Esistono tre calciatori in tutto il mondo in grado di vincere le partite da soli: Messi, Cristiano Ronaldo e Farias una volta all'anno.
Oggi il futuro del talento più puro, l'unico in grado di far svoltare una gara con una giocata nell'intera rosa, è appeso ad un filo.
Colpa delle tante panchine, colpa di un feeling mai sbocciato del tutto con una tifoseria sin troppo esigente, che ha sempre lamentato la mancanza di lucidità sotto porta del funambolo di Sorocaba. L'impressione è che spesso non ci si accorge che Diego non è un centravanti, è una fortissima seconda punta che fa del dribbling e della ricerca dell'assist decisivo la sua arma letale. Soprattutto ci si dimentica che se il 17 fosse anche uno spietato killer sotto porta giocherebbe nel Real Madrid, e non avrebbe nulla da invidiare ai vari Mertens e compagnia segnante.
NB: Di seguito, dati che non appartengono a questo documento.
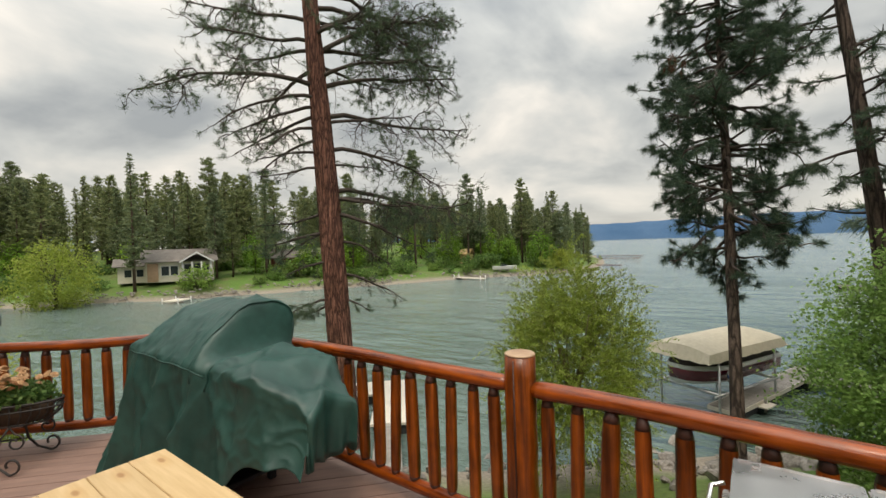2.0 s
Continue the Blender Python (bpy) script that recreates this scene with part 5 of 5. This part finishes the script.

Ma ammettiamo anche che si voglia fare il conteggio dei gol fatti: ci si ricordi che Farias è il miglior marcatore dell'era Giulini, e spesso sono state le sue reti (oltre alle sue magie) a togliere le castagne dal fuoco ai sardi.
Il suo, a questo punto molto probabile, addio rischia di lasciare un vuoto difficilmente colmabile: in tutta la rosa manca l'elemento in grado di creare superiorità numerica, il dribblatore che ogni squadra ha in dotazione, l'asso nella manica che spacchi le partite. In questo senso non sarà certo facile trovare un omologo del brasiliano, un giocatore che, nel bene o nel male, ha scritto un pezzo di storia del Cagliari, con le sue tre cifre leggibili alla voce presenze.
Sarebbe difficile dimenticare un giocatore che ha diviso così tanto la piazza, ancor di più sostituirlo. Molto più facile rimpiangerlo.